DATA LINES:
-------

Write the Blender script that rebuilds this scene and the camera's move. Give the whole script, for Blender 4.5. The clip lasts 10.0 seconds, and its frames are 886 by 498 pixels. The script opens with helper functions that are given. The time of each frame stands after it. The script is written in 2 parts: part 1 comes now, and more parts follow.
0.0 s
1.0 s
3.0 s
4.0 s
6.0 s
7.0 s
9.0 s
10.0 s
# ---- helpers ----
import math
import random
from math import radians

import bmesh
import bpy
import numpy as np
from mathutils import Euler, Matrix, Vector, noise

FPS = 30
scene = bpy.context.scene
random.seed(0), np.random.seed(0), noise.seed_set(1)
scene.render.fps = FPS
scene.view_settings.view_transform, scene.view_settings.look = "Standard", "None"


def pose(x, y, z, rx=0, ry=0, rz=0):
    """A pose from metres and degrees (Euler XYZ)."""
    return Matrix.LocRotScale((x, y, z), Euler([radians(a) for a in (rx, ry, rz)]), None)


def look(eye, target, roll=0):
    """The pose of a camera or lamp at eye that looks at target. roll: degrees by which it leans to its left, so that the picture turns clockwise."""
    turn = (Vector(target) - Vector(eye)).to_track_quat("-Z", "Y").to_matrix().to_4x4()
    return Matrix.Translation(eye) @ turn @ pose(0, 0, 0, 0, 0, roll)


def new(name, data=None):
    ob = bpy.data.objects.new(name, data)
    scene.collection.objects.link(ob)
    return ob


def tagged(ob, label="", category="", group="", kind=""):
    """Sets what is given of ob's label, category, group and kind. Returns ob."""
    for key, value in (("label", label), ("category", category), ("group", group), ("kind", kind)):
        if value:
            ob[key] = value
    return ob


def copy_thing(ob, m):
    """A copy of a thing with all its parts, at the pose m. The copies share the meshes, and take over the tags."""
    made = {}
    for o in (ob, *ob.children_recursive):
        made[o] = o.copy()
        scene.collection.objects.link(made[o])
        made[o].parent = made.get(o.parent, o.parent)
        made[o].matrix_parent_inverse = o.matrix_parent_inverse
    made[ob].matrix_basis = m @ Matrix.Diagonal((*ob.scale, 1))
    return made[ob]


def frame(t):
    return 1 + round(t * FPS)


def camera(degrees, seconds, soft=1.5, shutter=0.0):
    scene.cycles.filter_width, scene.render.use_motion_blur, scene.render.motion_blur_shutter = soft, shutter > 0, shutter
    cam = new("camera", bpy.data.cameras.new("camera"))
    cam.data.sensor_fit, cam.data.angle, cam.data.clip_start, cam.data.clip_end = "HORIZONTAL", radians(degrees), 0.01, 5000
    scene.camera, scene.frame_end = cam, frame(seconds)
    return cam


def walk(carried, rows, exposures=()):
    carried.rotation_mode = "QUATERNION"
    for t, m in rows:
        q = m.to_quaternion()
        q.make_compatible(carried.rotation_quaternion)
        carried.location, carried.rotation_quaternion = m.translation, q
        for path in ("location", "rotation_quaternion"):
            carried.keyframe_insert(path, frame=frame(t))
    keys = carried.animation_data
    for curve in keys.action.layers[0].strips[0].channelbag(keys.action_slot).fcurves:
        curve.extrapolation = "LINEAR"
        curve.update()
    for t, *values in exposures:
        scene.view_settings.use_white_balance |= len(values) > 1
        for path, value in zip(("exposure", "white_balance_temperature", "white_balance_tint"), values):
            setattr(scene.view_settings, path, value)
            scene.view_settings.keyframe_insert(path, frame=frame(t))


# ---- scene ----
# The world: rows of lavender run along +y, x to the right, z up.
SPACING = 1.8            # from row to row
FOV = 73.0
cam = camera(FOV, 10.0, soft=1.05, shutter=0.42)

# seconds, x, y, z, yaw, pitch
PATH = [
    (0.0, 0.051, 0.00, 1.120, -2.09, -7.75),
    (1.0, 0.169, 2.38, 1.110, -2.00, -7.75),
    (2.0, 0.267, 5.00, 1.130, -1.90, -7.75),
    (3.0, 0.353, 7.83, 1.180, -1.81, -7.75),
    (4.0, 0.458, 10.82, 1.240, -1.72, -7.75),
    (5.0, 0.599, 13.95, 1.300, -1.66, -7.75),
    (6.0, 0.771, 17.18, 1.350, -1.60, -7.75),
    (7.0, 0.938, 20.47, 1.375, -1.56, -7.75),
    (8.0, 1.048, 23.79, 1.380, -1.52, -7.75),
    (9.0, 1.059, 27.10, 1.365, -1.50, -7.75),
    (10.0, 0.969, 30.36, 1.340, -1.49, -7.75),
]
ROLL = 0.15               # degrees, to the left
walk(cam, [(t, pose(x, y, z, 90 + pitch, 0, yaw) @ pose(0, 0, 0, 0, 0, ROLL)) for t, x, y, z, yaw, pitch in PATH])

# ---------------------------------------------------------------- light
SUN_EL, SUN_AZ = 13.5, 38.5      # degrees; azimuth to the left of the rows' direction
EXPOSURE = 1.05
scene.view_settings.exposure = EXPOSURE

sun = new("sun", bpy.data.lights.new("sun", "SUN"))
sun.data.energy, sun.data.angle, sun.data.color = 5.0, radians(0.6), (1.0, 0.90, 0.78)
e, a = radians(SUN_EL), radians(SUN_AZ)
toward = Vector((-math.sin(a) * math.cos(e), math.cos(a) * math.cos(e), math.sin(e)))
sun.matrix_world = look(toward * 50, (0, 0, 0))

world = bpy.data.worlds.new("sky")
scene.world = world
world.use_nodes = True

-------

EXERCISE INSTRUCTIONS:
Write out the listing once more, matching it exactly.

FINAL RESULT:
Write the Blender script that rebuilds this scene and the camera's move. Give the whole script, for Blender 4.5. The clip lasts 10.0 seconds, and its frames are 886 by 498 pixels. The script opens with helper functions that are given. The time of each frame stands after it. The script is written in 2 parts: part 1 comes now, and more parts follow.
0.0 s
1.0 s
3.0 s
4.0 s
6.0 s
7.0 s
9.0 s
10.0 s
# ---- helpers ----
import math
import random
from math import radians

import bmesh
import bpy
import numpy as np
from mathutils import Euler, Matrix, Vector, noise

FPS = 30
scene = bpy.context.scene
random.seed(0), np.random.seed(0), noise.seed_set(1)
scene.render.fps = FPS
scene.view_settings.view_transform, scene.view_settings.look = "Standard", "None"


def pose(x, y, z, rx=0, ry=0, rz=0):
    """A pose from metres and degrees (Euler XYZ)."""
    return Matrix.LocRotScale((x, y, z), Euler([radians(a) for a in (rx, ry, rz)]), None)


def look(eye, target, roll=0):
    """The pose of a camera or lamp at eye that looks at target. roll: degrees by which it leans to its left, so that the picture turns clockwise."""
    turn = (Vector(target) - Vector(eye)).to_track_quat("-Z", "Y").to_matrix().to_4x4()
    return Matrix.Translation(eye) @ turn @ pose(0, 0, 0, 0, 0, roll)


def new(name, data=None):
    ob = bpy.data.objects.new(name, data)
    scene.collection.objects.link(ob)
    return ob


def tagged(ob, label="", category="", group="", kind=""):
    """Sets what is given of ob's label, category, group and kind. Returns ob."""
    for key, value in (("label", label), ("category", category), ("group", group), ("kind", kind)):
        if value:
            ob[key] = value
    return ob


def copy_thing(ob, m):
    """A copy of a thing with all its parts, at the pose m. The copies share the meshes, and take over the tags."""
    made = {}
    for o in (ob, *ob.children_recursive):
        made[o] = o.copy()
        scene.collection.objects.link(made[o])
        made[o].parent = made.get(o.parent, o.parent)
        made[o].matrix_parent_inverse = o.matrix_parent_inverse
    made[ob].matrix_basis = m @ Matrix.Diagonal((*ob.scale, 1))
    return made[ob]


def frame(t):
    return 1 + round(t * FPS)


def camera(degrees, seconds, soft=1.5, shutter=0.0):
    scene.cycles.filter_width, scene.render.use_motion_blur, scene.render.motion_blur_shutter = soft, shutter > 0, shutter
    cam = new("camera", bpy.data.cameras.new("camera"))
    cam.data.sensor_fit, cam.data.angle, cam.data.clip_start, cam.data.clip_end = "HORIZONTAL", radians(degrees), 0.01, 5000
    scene.camera, scene.frame_end = cam, frame(seconds)
    return cam


def walk(carried, rows, exposures=()):
    carried.rotation_mode = "QUATERNION"
    for t, m in rows:
        q = m.to_quaternion()
        q.make_compatible(carried.rotation_quaternion)
        carried.location, carried.rotation_quaternion = m.translation, q
        for path in ("location", "rotation_quaternion"):
            carried.keyframe_insert(path, frame=frame(t))
    keys = carried.animation_data
    for curve in keys.action.layers[0].strips[0].channelbag(keys.action_slot).fcurves:
        curve.extrapolation = "LINEAR"
        curve.update()
    for t, *values in exposures:
        scene.view_settings.use_white_balance |= len(values) > 1
        for path, value in zip(("exposure", "white_balance_temperature", "white_balance_tint"), values):
            setattr(scene.view_settings, path, value)
            scene.view_settings.keyframe_insert(path, frame=frame(t))


# ---- scene ----
# The world: rows of lavender run along +y, x to the right, z up.
SPACING = 1.8            # from row to row
FOV = 73.0
cam = camera(FOV, 10.0, soft=1.05, shutter=0.42)

# seconds, x, y, z, yaw, pitch
PATH = [
    (0.0, 0.051, 0.00, 1.120, -2.09, -7.75),
    (1.0, 0.169, 2.38, 1.110, -2.00, -7.75),
    (2.0, 0.267, 5.00, 1.130, -1.90, -7.75),
    (3.0, 0.353, 7.83, 1.180, -1.81, -7.75),
    (4.0, 0.458, 10.82, 1.240, -1.72, -7.75),
    (5.0, 0.599, 13.95, 1.300, -1.66, -7.75),
    (6.0, 0.771, 17.18, 1.350, -1.60, -7.75),
    (7.0, 0.938, 20.47, 1.375, -1.56, -7.75),
    (8.0, 1.048, 23.79, 1.380, -1.52, -7.75),
    (9.0, 1.059, 27.10, 1.365, -1.50, -7.75),
    (10.0, 0.969, 30.36, 1.340, -1.49, -7.75),
]
ROLL = 0.15               # degrees, to the left
walk(cam, [(t, pose(x, y, z, 90 + pitch, 0, yaw) @ pose(0, 0, 0, 0, 0, ROLL)) for t, x, y, z, yaw, pitch in PATH])

# ---------------------------------------------------------------- light
SUN_EL, SUN_AZ = 13.5, 38.5      # degrees; azimuth to the left of the rows' direction
EXPOSURE = 1.05
scene.view_settings.exposure = EXPOSURE

sun = new("sun", bpy.data.lights.new("sun", "SUN"))
sun.data.energy, sun.data.angle, sun.data.color = 5.0, radians(0.6), (1.0, 0.90, 0.78)
e, a = radians(SUN_EL), radians(SUN_AZ)
toward = Vector((-math.sin(a) * math.cos(e), math.cos(a) * math.cos(e), math.sin(e)))
sun.matrix_world = look(toward * 50, (0, 0, 0))

world = bpy.data.worlds.new("sky")
scene.world = world
world.use_nodes = True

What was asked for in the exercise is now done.